Après l’instauration du protectorat français, le régime de l’esclavage a été supprimé en 1884 24 . Cependant, cela ne veut pas dire que les esclaves dans tout le pays ont retrouvé leur liberté, il faudra attendre 1898 pour que ce régime soit complètement aboli 25 . Même si l’esclavage était aboli, la relation du travail n’était pas vraiment encadrée par la loi. Pour parler de la relation du travail au sens juridique du terme, il faut attendre 1920, date à la quelle le premier Code civil cambodgien a été promulgué. Dans ce Code, on trouve les dispositions des articles 1145 à 1175 régissant les relations du travail entre employeurs et travailleurs. Quant aux articles 827 à 834, ils mentionnent les obligations des maîtres en cas d’accident de travail de leurs préposés. Ce Code a été utilisé jusqu’à l’indépendance du Cambodge en 1953. Pour développer l’économie du pays et attirer des investisseurs étrangers, le premier Code du travail rédigé par le Maître Marcel CLAIRON a été adopté dans les années 1960. Cependant, le changement de régime politique intervenu en 1970 par le coup d’État a amené le pays à adopter un nouveau Code du travail en 1972 pour adapter les règles applicables aux relations du travail. Ce Code continua à s’appliquer, sauf pendant le régime des Khmers Rouges, jusqu’en 1992. Il fut remplacé, cette même année, par un nouveau Code. Ce Code de 1992 fut à son tour remplacé en 1997 par le Code du travail actuel, en raison de l’évolution du régime politique vers la démocratie libérale.

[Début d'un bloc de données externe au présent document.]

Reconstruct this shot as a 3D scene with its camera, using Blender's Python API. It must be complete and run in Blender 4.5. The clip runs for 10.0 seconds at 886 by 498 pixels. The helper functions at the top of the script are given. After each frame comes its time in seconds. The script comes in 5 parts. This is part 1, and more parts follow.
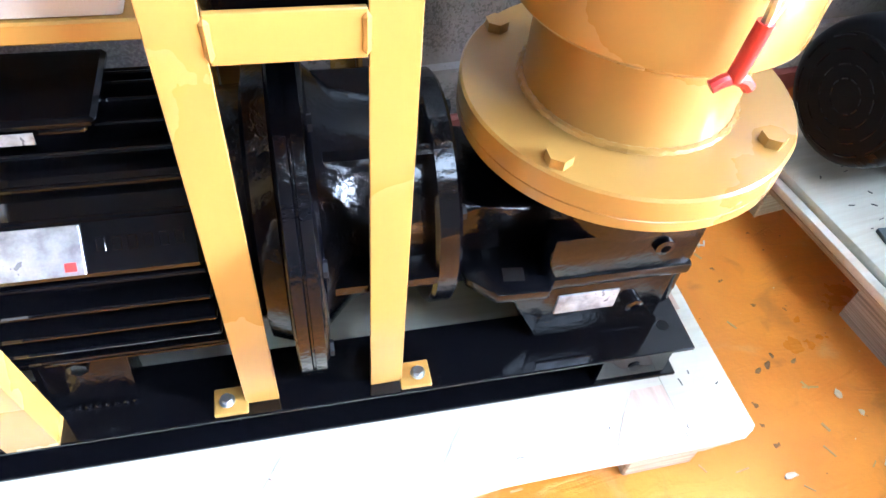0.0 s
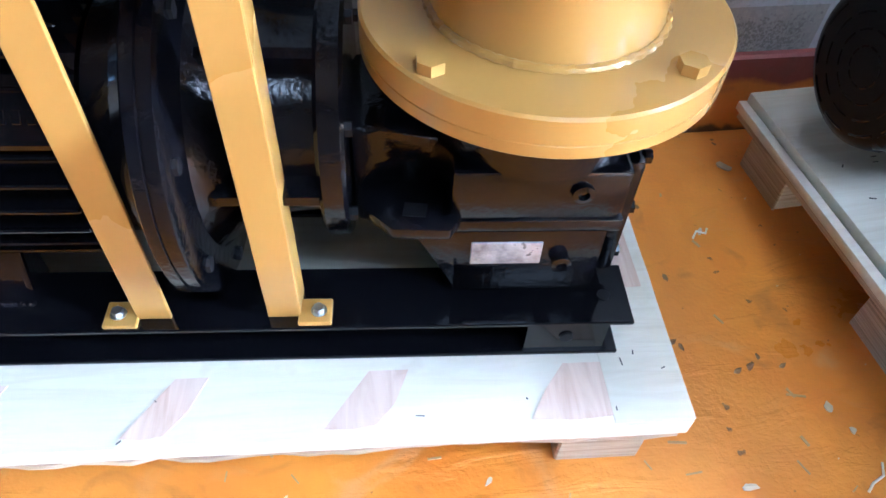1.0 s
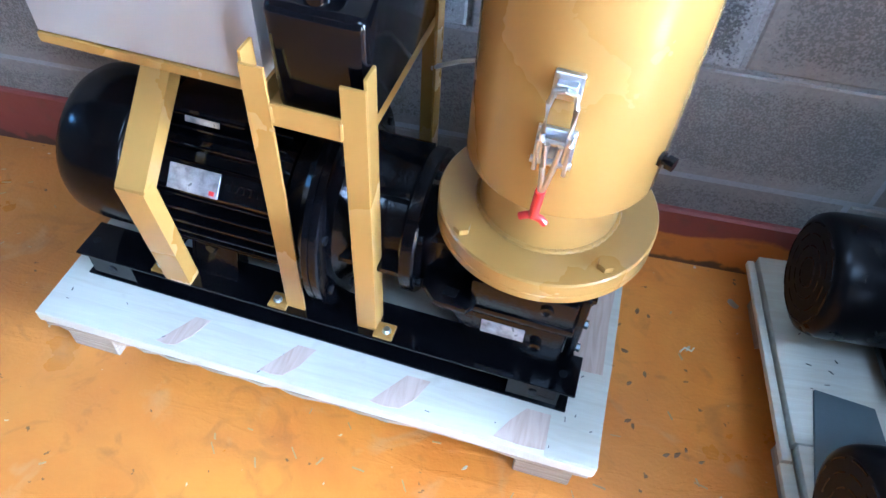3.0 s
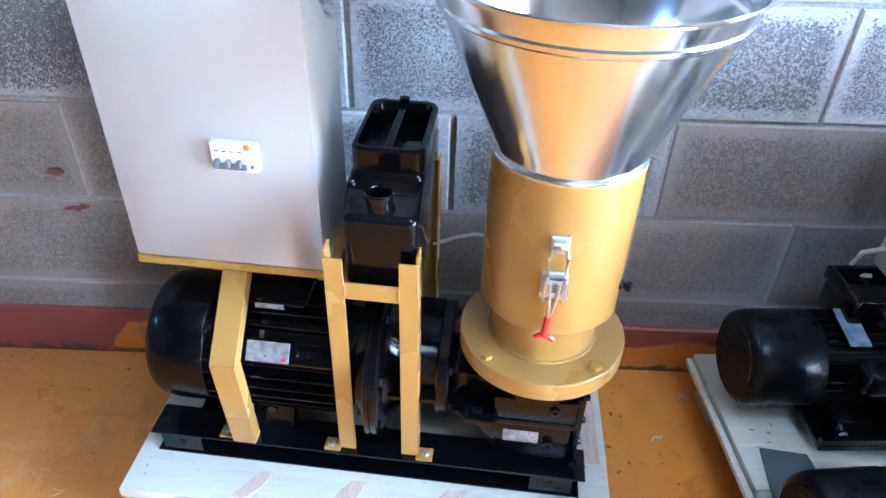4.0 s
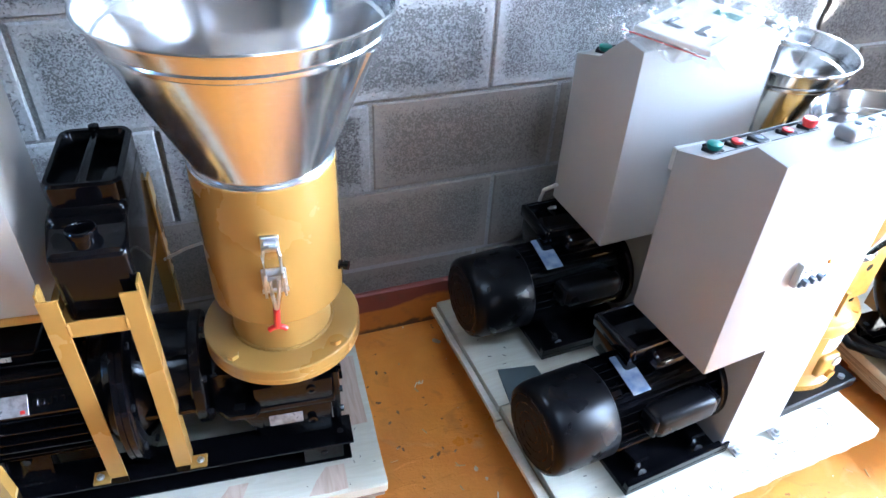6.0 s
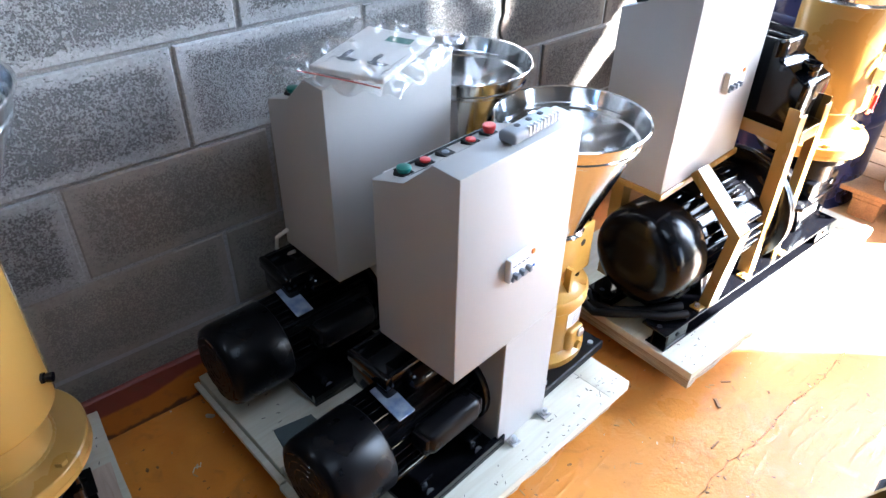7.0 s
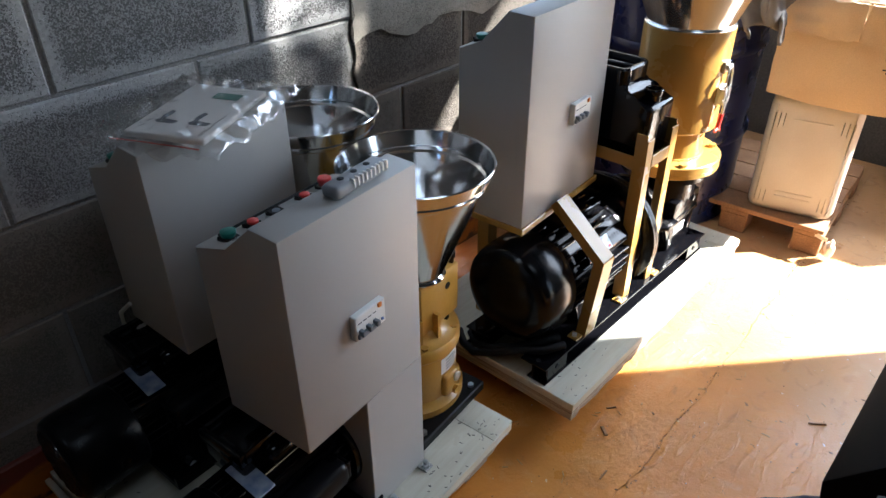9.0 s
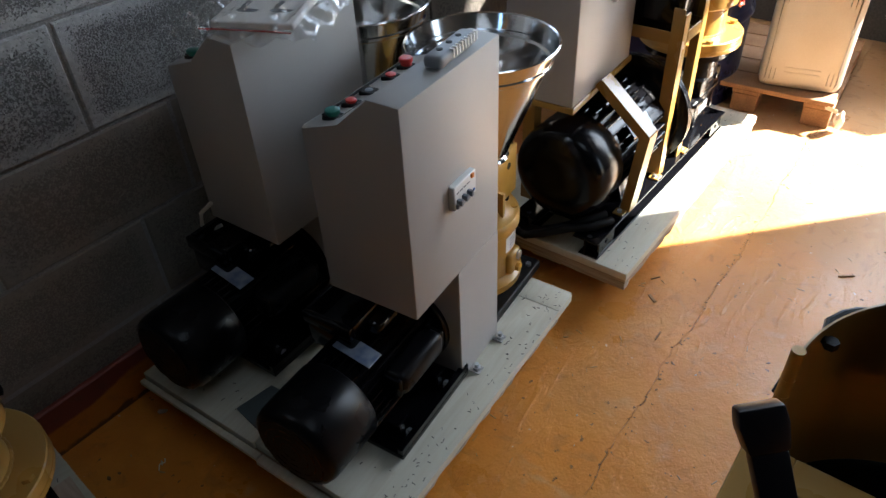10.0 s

Après la signature de l’Accord de paix de Paris en 1991, mettant fin à une guerre civile de près de vingt ans, le nouveau Gouvernement du Cambodge s’est attelé avec beaucoup d’ambition aux nouveaux défis politiques et économiques afin de relever le pays pour combattre la pauvreté et rechercher le progrès social dans le respect de la loi de l’État. D’ailleurs, avec le nouveau régime politique mis en place après les élections législatives de 1993 soutenues par la communauté internationale, le pays disposait d’une nouvelle Constitution inspirée du modèle occidental. Cette Constitution garantit les droits fondamentaux des citoyens comme le principe d’égalité devant la loi, le principe de non-discrimination, le droit et la liberté syndicale, etc. Dans le domaine du droit du travail, le nouveau Code du travail, inspiré des anciens codes des années 70 et 92, avec le soutien des experts internationaux, a été adopté et promulgué en 1997 pour prolonger et détailler la protection des droits et des libertés accordés par la Constitution et pour réglementer le marché du travail après l’ouverture du pays à l’économie de marché 26 .

Notes
23.

Adhémard LECLERE, Les Codes cambodgiens, tome 1, Paris, Ernest Leroux, 1898, p. 386 et s.

24.

Article 8 de la Convention du 17 juin 1884 conclue entre la France et le Cambodge pour régler les rapports respectifs des deux pays: « L’esclavage est aboli sur toute l’étendue du royaume ». L’intégralité de cette Convention peut être trouvée dans la thèse de Armand ROUSSEAU, Le protectorat français du Cambodge, organisation politique, administrative et financière, op.cit., p. 27 et s.

25.

Marcel CLAIRON, Notions essentielles du droit du travail au Cambodge, Annales de la Faculté de Droit et des Sciences Économiques de Phnom Penh, 1965, p. 291.

26.

L’article 56, alinéa 1er de la Constitution de 1993 énonce que « le Royaume du Cambodge applique le système de l’économie de marché ». Il est à noter que depuis le début des années 1980 et jusqu’en 1991, l’économie cambodgienne était planifiée et ce malgré la tentative de réformes en 1985. In, SUM Map, Marché du travail et emploi au Cambodge : Contraintes à court terme et Enjeux à long terme, op.cit., p. 1.